## START
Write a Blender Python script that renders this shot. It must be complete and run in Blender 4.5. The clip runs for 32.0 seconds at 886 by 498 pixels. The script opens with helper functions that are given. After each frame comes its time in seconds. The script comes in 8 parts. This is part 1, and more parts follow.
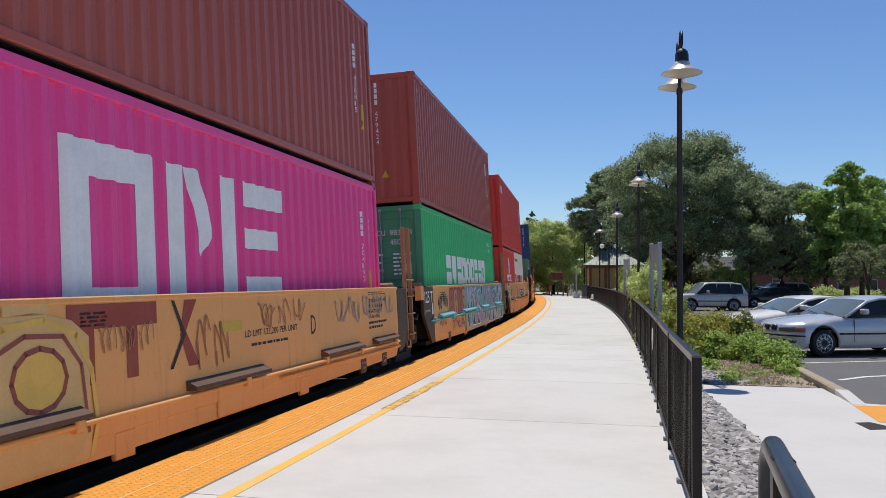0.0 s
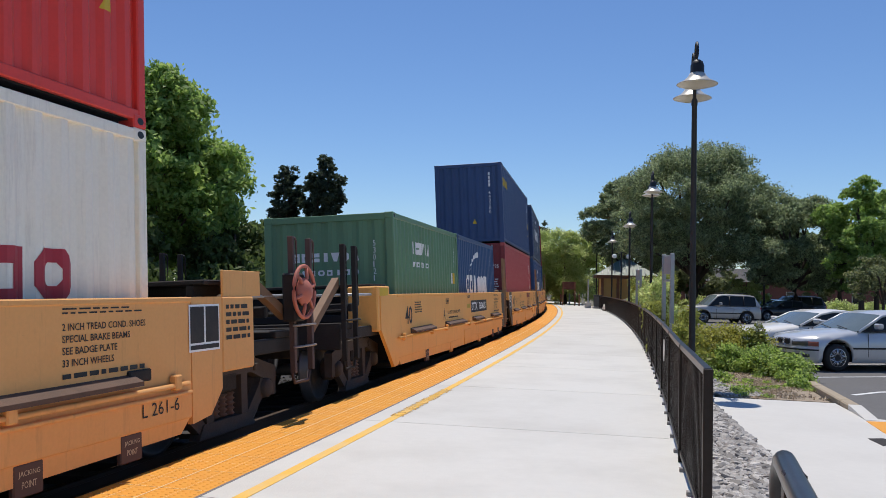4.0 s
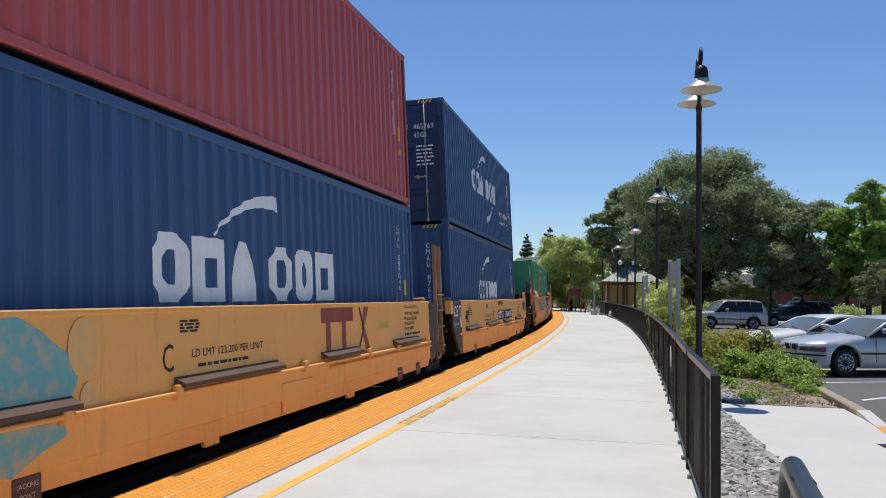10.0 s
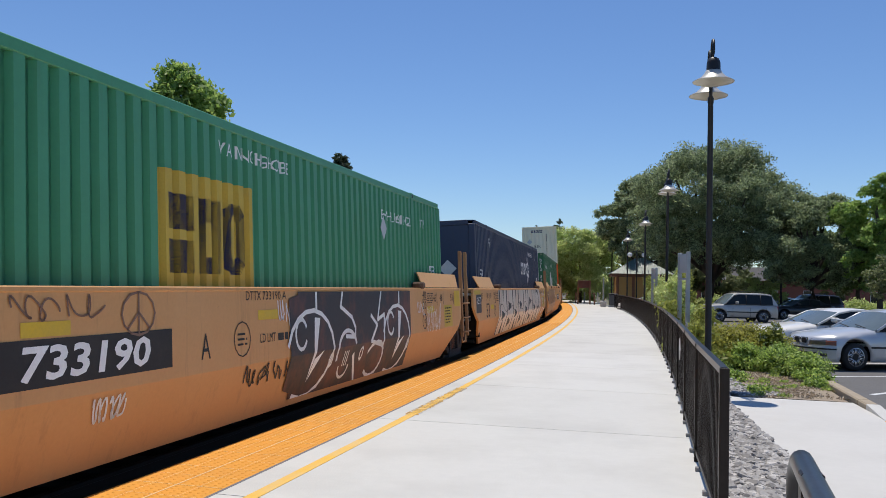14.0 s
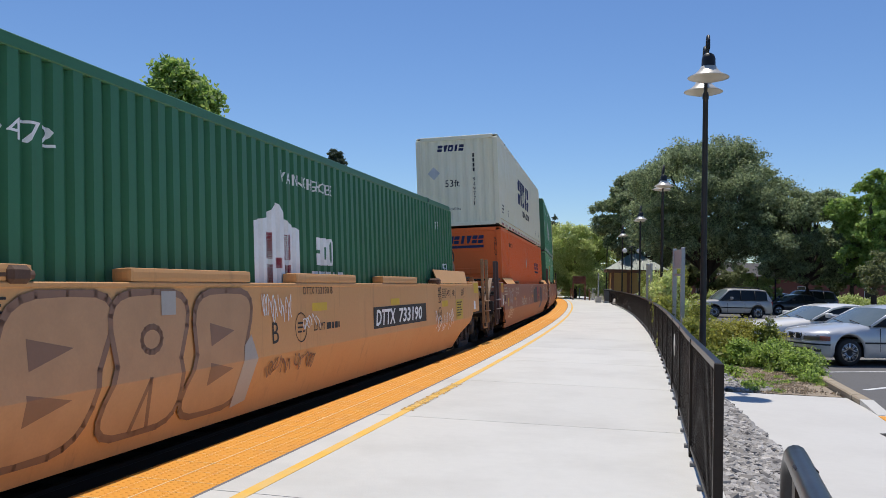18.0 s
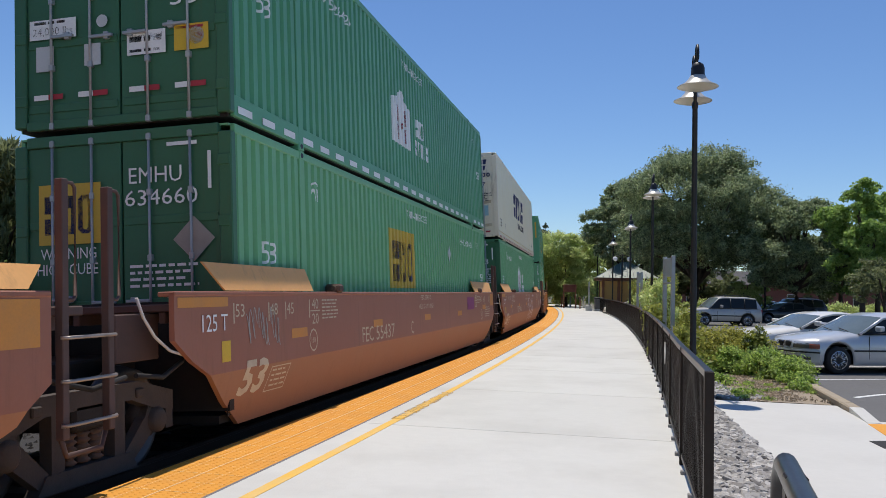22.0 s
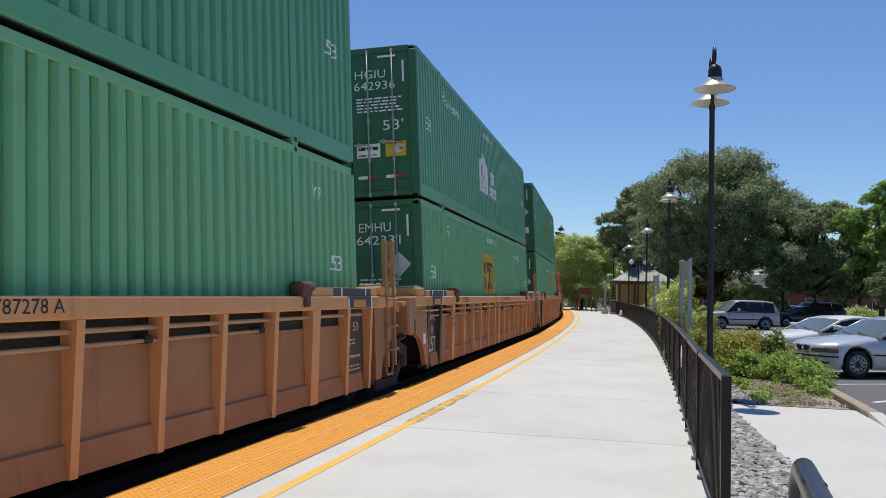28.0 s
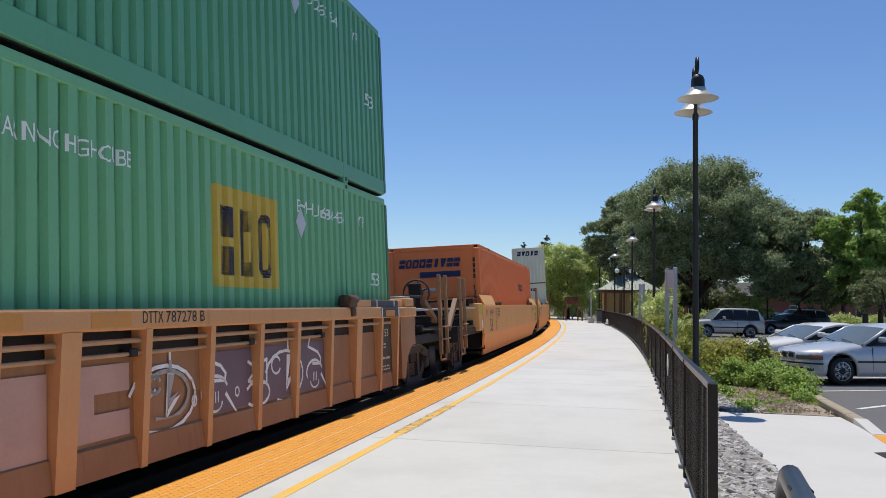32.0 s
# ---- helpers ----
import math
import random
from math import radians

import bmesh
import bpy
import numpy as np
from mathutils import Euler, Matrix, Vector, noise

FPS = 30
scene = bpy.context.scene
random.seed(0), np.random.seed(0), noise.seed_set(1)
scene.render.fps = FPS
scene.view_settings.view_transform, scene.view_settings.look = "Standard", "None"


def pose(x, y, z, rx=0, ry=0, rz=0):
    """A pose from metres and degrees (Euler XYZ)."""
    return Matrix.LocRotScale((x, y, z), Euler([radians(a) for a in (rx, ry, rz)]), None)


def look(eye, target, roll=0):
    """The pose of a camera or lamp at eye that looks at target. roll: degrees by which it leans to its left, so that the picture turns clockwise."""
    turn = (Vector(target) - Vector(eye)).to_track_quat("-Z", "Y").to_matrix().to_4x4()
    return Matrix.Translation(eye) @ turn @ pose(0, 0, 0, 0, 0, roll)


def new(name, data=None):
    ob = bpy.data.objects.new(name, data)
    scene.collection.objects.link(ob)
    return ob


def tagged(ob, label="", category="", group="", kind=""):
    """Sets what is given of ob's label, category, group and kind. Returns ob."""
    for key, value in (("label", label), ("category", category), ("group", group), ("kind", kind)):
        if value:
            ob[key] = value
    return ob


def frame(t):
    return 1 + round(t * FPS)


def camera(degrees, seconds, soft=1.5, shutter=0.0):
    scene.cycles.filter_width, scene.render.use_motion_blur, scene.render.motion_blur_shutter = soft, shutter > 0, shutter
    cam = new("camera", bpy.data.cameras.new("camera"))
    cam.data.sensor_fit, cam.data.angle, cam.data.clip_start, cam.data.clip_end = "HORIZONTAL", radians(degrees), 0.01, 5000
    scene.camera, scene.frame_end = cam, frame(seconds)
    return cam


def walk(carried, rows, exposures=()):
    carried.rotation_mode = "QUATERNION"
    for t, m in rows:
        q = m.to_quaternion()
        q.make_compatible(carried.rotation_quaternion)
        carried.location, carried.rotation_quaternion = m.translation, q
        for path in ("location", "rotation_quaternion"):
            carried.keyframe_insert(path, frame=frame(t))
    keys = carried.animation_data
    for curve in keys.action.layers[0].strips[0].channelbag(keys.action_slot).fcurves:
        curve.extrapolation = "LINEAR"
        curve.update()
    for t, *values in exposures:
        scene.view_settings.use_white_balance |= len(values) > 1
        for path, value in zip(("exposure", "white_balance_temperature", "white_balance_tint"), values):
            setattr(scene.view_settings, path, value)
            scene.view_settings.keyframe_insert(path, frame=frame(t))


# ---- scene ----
# A hand-held camera that stands on the platform and sways a little.
cam = camera(55.48, 32.0, soft=0.75)
EYE = (0.0, 0.0, 1.545)
SWAY = [  # seconds, turn about x, y and z in degrees
    (0, 92.012, -0.401, -2.150),
    (0.5, 92.206, -0.583, -2.033),
    (1, 92.340, -0.719, -1.833),
    (1.5, 92.415, -0.797, -1.587),
    (2, 92.439, -0.884, -1.383),
    (2.5, 92.455, -0.991, -1.272),
    (3, 92.492, -1.075, -1.259),
    (3.5, 92.493, -1.246, -1.311),
    (5.5, 92.618, -1.422, -1.413),
    (6, 92.636, -1.417, -1.432),
    (6.5, 92.644, -1.425, -1.455),
    (7, 92.661, -1.442, -1.453),
    (7.5, 92.693, -1.357, -1.413),
    (8, 92.700, -1.302, -1.332),
    (8.5, 92.724, -1.223, -1.261),
    (9, 92.786, -1.137, -1.209),
    (9.5, 92.900, -1.046, -1.123),
    (10, 93.019, -0.952, -0.983),
    (10.5, 93.092, -0.891, -0.781),
    (11, 93.073, -0.911, -0.541),
    (11.5, 92.954, -1.060, -0.324),
    (12, 92.783, -1.247, -0.160),
    (12.5, 92.617, -1.385, -0.079),
    (13, 92.493, -1.439, -0.082),
    (13.5, 92.412, -1.432, -0.180),
    (14, 92.387, -1.370, -0.366),
    (14.5, 92.371, -1.239, -0.590),
    (16.5, 92.044, -1.331, -0.722),
    (17, 92.042, -1.360, -0.685),
    (17.5, 92.061, -1.389, -0.663),
    (18, 92.109, -1.356, -0.691),
    (18.5, 92.196, -1.265, -0.774),
    (19, 92.298, -1.196, -0.901),
    (19.5, 92.405, -1.167, -1.049),
    (20, 92.491, -1.218, -1.205),
    (20.5, 92.573, -1.276, -1.330),
    (21, 92.665, -1.228, -1.387),
    (21.5, 92.717, -1.216, -1.366),
    (22, 92.695, -1.300, -1.315),
    (22.5, 92.622, -1.391, -1.255),
    (23, 92.526, -1.470, -1.194),
    (23.5, 92.466, -1.465, -1.107),
    (24, 92.453, -1.366, -0.972),
    (24.5, 92.441, -1.233, -0.799),
    (25, 92.432, -1.155, -0.625),
    (25.5, 92.440, -1.153, -0.470),
    (27.5, 92.781, -1.490, -0.255),
    (28, 92.849, -1.455, -0.268),
    (28.5, 92.926, -1.416, -0.338),
    (29, 93.033, -1.371, -0.424),
    (29.5, 93.168, -1.323, -0.507),
    (30, 93.312, -1.257, -0.575),
    (30.5, 93.466, -1.133, -0.654),
    (31, 93.586, -1.009, -0.790),
    (31.5, 93.614, -0.975, -0.972),
    (32, 93.574, -0.984, -1.186),
]
walk(cam, [(t, pose(*EYE, rx, ry, rz)) for t, rx, ry, rz in SWAY])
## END
## [WHAT IS BEING ASKED]
From the listing above, copy out each line where the word "noise" appears.

## [EXERCISE OUTPUT]
from mathutils import Euler, Matrix, Vector, noise
random.seed(0), np.random.seed(0), noise.seed_set(1)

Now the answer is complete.